AIM: Restate the whole of the material. Keep every word, and drop the pictures.

┌──

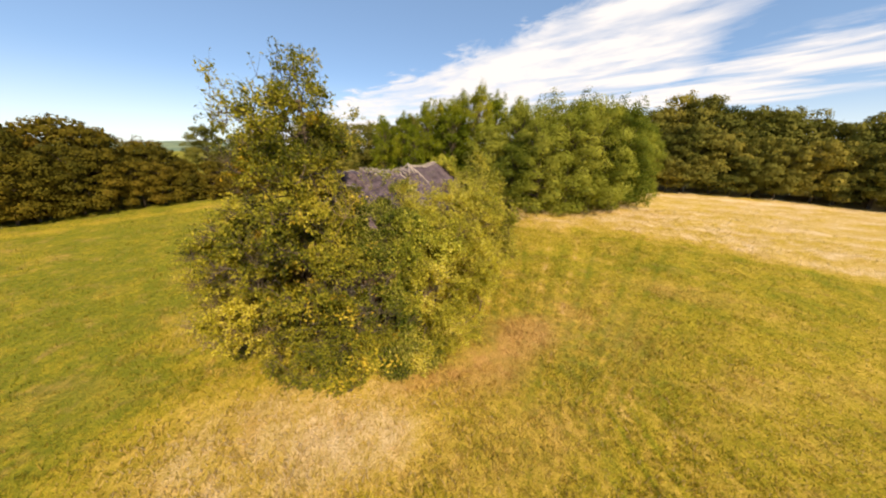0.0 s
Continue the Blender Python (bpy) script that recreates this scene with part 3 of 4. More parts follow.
def ridge_sticks():
    """Crossed poles that ride the ridge and hold the thatch, many of them slipped."""
    r = np.random.default_rng(3)
    # near half: stout sticks that slant down the sunny slope, each with a short partner beyond the ridge
    for v, fu, fv in ((2.2, 0.30, 1.95), (2.78, 0.42, 2.43), (3.38, 0.48, 3.08), (3.6, 0.26, 3.5), (4.05, 0.46, 3.8), (4.45, 0.3, 4.2), (4.8, 0.36, 4.48), (4.85, 0.34, 4.05), (5.25, 0.4, 5.05), (5.82, 0.58, 5.68), (6.1, 0.34, 5.75), (6.7, 0.4, 6.3), (7.2, 0.36, 6.95)):
        pole("ridge_stick", roof_point(-0.12, v, 0.09 + r.uniform(0, 0.05)), roof_point(fu, fv, 0.05), r.uniform(0.045, 0.06), 0.04, r.uniform(0, 90))
        if r.uniform() < 0.7:
            pole("ridge_stick", roof_point(0.12, v - 0.1, 0.09 + r.uniform(0, 0.06)), roof_point(-0.34, v + r.uniform(-0.2, 0.1), 0.05), 0.045, 0.035, r.uniform(0, 90))
    # far half: short close-set pairs
    v = 9.2
    while v < V1 - 1.3:
        for sgn in (1, -1):
            if r.uniform() < 0.9:
                pole("ridge_stick", roof_point(-sgn * r.uniform(0.09, 0.15), v + r.uniform(-0.06, 0.06), r.uniform(0.07, 0.13)), roof_point(sgn * r.uniform(0.16, 0.26), v + r.uniform(-0.2, 0.1), 0.045), 0.05, 0.036, r.uniform(0, 90))
        v += r.uniform(0.26, 0.5)
    # a loose sheaf of poles meets on the ridge, the longest slides down the slope
    for top, foot, w in ((0.20, (1.12, 8.3), 0.065), (0.21, (0.50, 8.05), 0.045), (0.22, (0.52, 7.65), 0.05), (0.20, (0.48, 7.3), 0.05), (0.19, (0.42, 6.95), 0.045), (0.18, (-0.45, 8.2), 0.045)):
        pole("fallen_pole", roof_point(-0.06, 8.4, top), roof_point(*foot), w, 0.045, r.uniform(0, 90))
    # battens lying along the ridge
    for v in (3.0, 5.9, 9.0):
        pole("ridge_pole", roof_point(0.2, v, 0.06), roof_point(0.26 + r.uniform(-0.06, 0.06), v + 1.3, 0.06), 0.035, 0.035, 0, OLD_WOOD)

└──

THE OUTPUT:
0.0 s
Continue the Blender Python (bpy) script that recreates this scene with part 3 of 4. More parts follow.
def ridge_sticks():
    """Crossed poles that ride the ridge and hold the thatch, many of them slipped."""
    r = np.random.default_rng(3)
    # near half: stout sticks that slant down the sunny slope, each with a short partner beyond the ridge
    for v, fu, fv in ((2.2, 0.30, 1.95), (2.78, 0.42, 2.43), (3.38, 0.48, 3.08), (3.6, 0.26, 3.5), (4.05, 0.46, 3.8), (4.45, 0.3, 4.2), (4.8, 0.36, 4.48), (4.85, 0.34, 4.05), (5.25, 0.4, 5.05), (5.82, 0.58, 5.68), (6.1, 0.34, 5.75), (6.7, 0.4, 6.3), (7.2, 0.36, 6.95)):
        pole("ridge_stick", roof_point(-0.12, v, 0.09 + r.uniform(0, 0.05)), roof_point(fu, fv, 0.05), r.uniform(0.045, 0.06), 0.04, r.uniform(0, 90))
        if r.uniform() < 0.7:
            pole("ridge_stick", roof_point(0.12, v - 0.1, 0.09 + r.uniform(0, 0.06)), roof_point(-0.34, v + r.uniform(-0.2, 0.1), 0.05), 0.045, 0.035, r.uniform(0, 90))
    # far half: short close-set pairs
    v = 9.2
    while v < V1 - 1.3:
        for sgn in (1, -1):
            if r.uniform() < 0.9:
                pole("ridge_stick", roof_point(-sgn * r.uniform(0.09, 0.15), v + r.uniform(-0.06, 0.06), r.uniform(0.07, 0.13)), roof_point(sgn * r.uniform(0.16, 0.26), v + r.uniform(-0.2, 0.1), 0.045), 0.05, 0.036, r.uniform(0, 90))
        v += r.uniform(0.26, 0.5)
    # a loose sheaf of poles meets on the ridge, the longest slides down the slope
    for top, foot, w in ((0.20, (1.12, 8.3), 0.065), (0.21, (0.50, 8.05), 0.045), (0.22, (0.52, 7.65), 0.05), (0.20, (0.48, 7.3), 0.05), (0.19, (0.42, 6.95), 0.045), (0.18, (-0.45, 8.2), 0.045)):
        pole("fallen_pole", roof_point(-0.06, 8.4, top), roof_point(*foot), w, 0.045, r.uniform(0, 90))
    # battens lying along the ridge
    for v in (3.0, 5.9, 9.0):
        pole("ridge_pole", roof_point(0.2, v, 0.06), roof_point(0.26 + r.uniform(-0.06, 0.06), v + 1.3, 0.06), 0.035, 0.035, 0, OLD_WOOD)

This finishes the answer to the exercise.